The second point is that many people forget the goal of tuning the ECM: it's not to get a "good" map, the goal is to stop AFV from dangling around. AFV is based on EGO correction. EGO correction works perfectly well in the ECM, and a WB O2 will show an average lambda of 1.0 in closed loop, even with a bad map. But EGO correction is the key. A wildly floating EGO correction will lead to a wildly floating AFV, so limiting EGO correction is the main task to get a stable AFV. EGO correction is what the ECM assumes the map is off stoichiometry, however it is computed. The ECM does not really care about the mixture, except that it shall not get (permanently) lean or rich, but only from a qualitative point of view.
 
I see the point you are making and it's valid for sure. But not the part I was trying to explain to the OP.
Of course, trying to tune CL with a WB won't do much. It's only looking for stoic and a NB does that fine, in CL.
I'm talking about datalogging OL operation with a WB to get the OL map closer, faster.*

You're talking the most important part. Getting the OL map perfect is the goal, yes. If your EGO correction doesn't have to correct, you'll be at perfect fuel inputs instantaneously (and where it matters). The CL map will always search for stoic (as it should) and clean, safe, running but at cruise conditions only. As long as it's not "always lean" or "always rich" you're good.

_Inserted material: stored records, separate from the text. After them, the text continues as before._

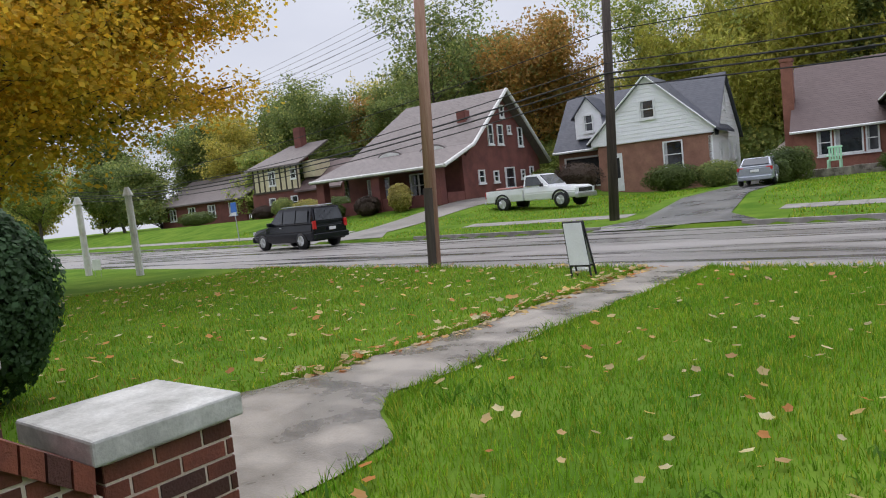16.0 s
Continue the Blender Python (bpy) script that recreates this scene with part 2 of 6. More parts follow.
    calm.inputs["From Min"].default_value, calm.inputs["From Max"].default_value = 0.42, 0.6
    calm.inputs["To Min"].default_value, calm.inputs["To Max"].default_value = 0.6, 0.1
    nt.links.new(broad.outputs["Fac"], calm.inputs["Value"])
    nt.links.new(math_node(nt, "MAXIMUM", calm.outputs[0], worn.outputs[0]), bp.inputs["Strength"])
    nt.links.new(math_node(nt, "ADD", grain.outputs["Fac"], math_node(nt, "MULTIPLY", keep, 1.2)), bp.inputs["Height"])
    nt.links.new(bp.outputs[0], p.inputs["Normal"])
    return m


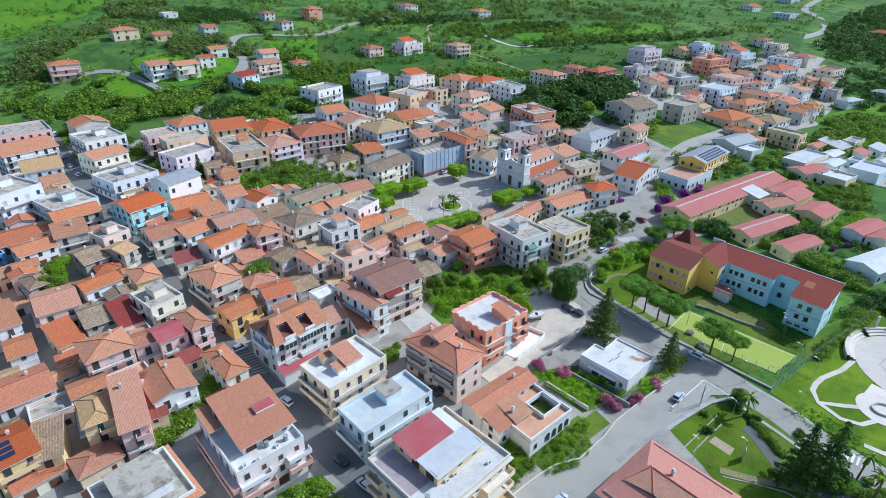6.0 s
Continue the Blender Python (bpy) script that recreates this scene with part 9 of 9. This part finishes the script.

* To your first point, You are saying that more data points is better than less-but-better data? I didn't know logging WB vs. NB slowed that down! The more you know.....:)
 
You are fully right, if the ECM is running in OL only, there are no corrective actions applied, hence no data available except a lean - rich transition from the NB O2 sensor.

My impression was the question aimed at if it's preferable to force the ECM in OL, next tune the maps using a WB O2, then go back to CL operations afterwards. I do not see a real advantage in such a procedure. There's a reason, WB O2 logging was added to EcmSpy, because we ran all these tests a decade ago, when trying to find out an easy procedure to adjust the maps. In the end, using the dynamic maps lead to faster results than anything else and tuning could be done in (halfways) real life rides.

> To your first point, You are saying that more data points is better than less-but-better data?

Well, it depends, IMO. The WB O2 controller is spitting out data much faster than the ECM, so they somehow must be correlated with each other. The ECM knows exactly when to evaluate NB O2 voltage to get the information it requires. Running the engine at 50 Hz will provide 40 ms between each ignition. I do not remember how many data packages are send during this period, but let it be only 2 - which one indicates the exhaust gas oxygen level correctly? This is just the "inter-ignition" gap. The ECM needs about 130 ms to emit one data packet, good for 3 ignition cycles. Which of these three is shown in the ECM data, and to which do the WB O2 data apply? To make things even worse, riding is a highly volatile process, which then adds more uncertaincies as the operating point is constantly changing. Sure, this all can be coped with on an EC dyno, but this is not what most people are willing to pay. Therefore, more digits do not necessarily mean higher accuracy, especially when the time frames are differing. It's just swapping one problem with another.